Directions =>
Pick out and copy every line below that has the word "part".

───── Data excerpt

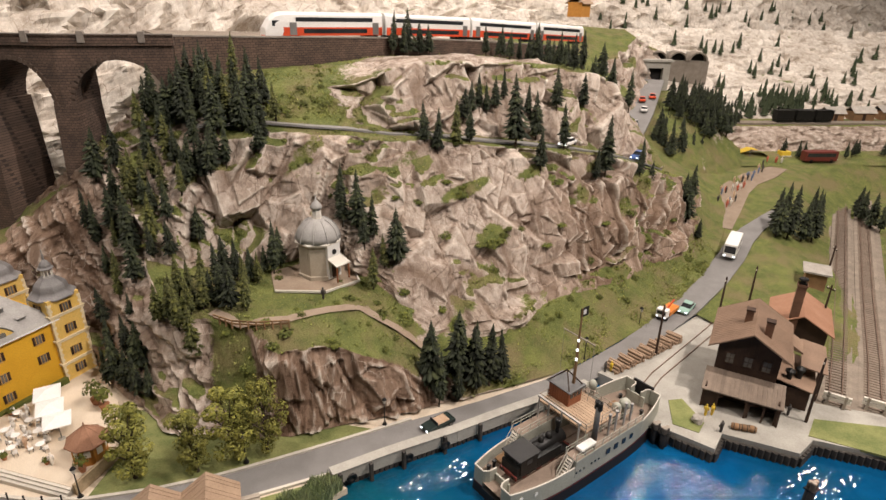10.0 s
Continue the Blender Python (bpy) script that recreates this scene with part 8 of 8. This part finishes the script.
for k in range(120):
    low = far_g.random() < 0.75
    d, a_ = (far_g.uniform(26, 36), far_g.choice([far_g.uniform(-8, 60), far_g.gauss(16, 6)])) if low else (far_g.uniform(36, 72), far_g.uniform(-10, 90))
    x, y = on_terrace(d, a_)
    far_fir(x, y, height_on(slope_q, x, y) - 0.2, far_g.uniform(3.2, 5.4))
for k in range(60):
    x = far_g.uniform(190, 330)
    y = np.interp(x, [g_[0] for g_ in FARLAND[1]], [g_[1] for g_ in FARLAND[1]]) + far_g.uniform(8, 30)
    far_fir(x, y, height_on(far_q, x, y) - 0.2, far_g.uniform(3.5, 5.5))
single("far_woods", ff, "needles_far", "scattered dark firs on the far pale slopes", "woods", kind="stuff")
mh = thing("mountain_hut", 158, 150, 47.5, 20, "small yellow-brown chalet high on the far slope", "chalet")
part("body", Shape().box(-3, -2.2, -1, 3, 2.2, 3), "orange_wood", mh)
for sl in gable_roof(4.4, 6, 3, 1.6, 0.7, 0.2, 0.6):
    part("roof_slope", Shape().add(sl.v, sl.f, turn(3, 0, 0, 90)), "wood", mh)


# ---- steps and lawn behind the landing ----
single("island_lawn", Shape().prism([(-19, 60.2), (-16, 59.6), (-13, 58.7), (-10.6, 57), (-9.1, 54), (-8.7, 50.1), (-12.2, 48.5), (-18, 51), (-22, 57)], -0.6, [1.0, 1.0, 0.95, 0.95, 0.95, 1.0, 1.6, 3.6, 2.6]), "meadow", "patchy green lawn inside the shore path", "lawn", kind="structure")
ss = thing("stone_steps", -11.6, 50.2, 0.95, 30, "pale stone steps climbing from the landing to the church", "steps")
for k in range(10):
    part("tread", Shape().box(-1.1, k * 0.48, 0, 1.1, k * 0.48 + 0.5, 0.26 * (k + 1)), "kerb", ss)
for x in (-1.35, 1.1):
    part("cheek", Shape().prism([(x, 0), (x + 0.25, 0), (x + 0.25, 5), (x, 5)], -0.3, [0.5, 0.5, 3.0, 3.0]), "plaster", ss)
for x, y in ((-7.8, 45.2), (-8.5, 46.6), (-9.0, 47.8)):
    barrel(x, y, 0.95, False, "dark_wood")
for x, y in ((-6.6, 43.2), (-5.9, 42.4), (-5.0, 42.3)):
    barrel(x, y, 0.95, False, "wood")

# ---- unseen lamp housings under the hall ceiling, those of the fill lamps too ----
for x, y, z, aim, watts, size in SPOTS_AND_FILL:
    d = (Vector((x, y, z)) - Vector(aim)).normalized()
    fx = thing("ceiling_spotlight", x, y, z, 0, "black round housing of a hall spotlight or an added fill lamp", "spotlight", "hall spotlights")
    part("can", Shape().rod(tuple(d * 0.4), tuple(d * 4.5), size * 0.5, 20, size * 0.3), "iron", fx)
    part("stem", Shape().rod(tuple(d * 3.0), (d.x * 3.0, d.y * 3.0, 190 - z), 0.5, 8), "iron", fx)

──────────

Complete output =>
Continue the Blender Python (bpy) script that recreates this scene with part 8 of 8. This part finishes the script.
part("body", Shape().box(-3, -2.2, -1, 3, 2.2, 3), "orange_wood", mh)
    part("roof_slope", Shape().add(sl.v, sl.f, turn(3, 0, 0, 90)), "wood", mh)
    part("tread", Shape().box(-1.1, k * 0.48, 0, 1.1, k * 0.48 + 0.5, 0.26 * (k + 1)), "kerb", ss)
    part("cheek", Shape().prism([(x, 0), (x + 0.25, 0), (x + 0.25, 5), (x, 5)], -0.3, [0.5, 0.5, 3.0, 3.0]), "plaster", ss)
    part("can", Shape().rod(tuple(d * 0.4), tuple(d * 4.5), size * 0.5, 20, size * 0.3), "iron", fx)
    part("stem", Shape().rod(tuple(d * 3.0), (d.x * 3.0, d.y * 3.0, 190 - z), 0.5, 8), "iron", fx)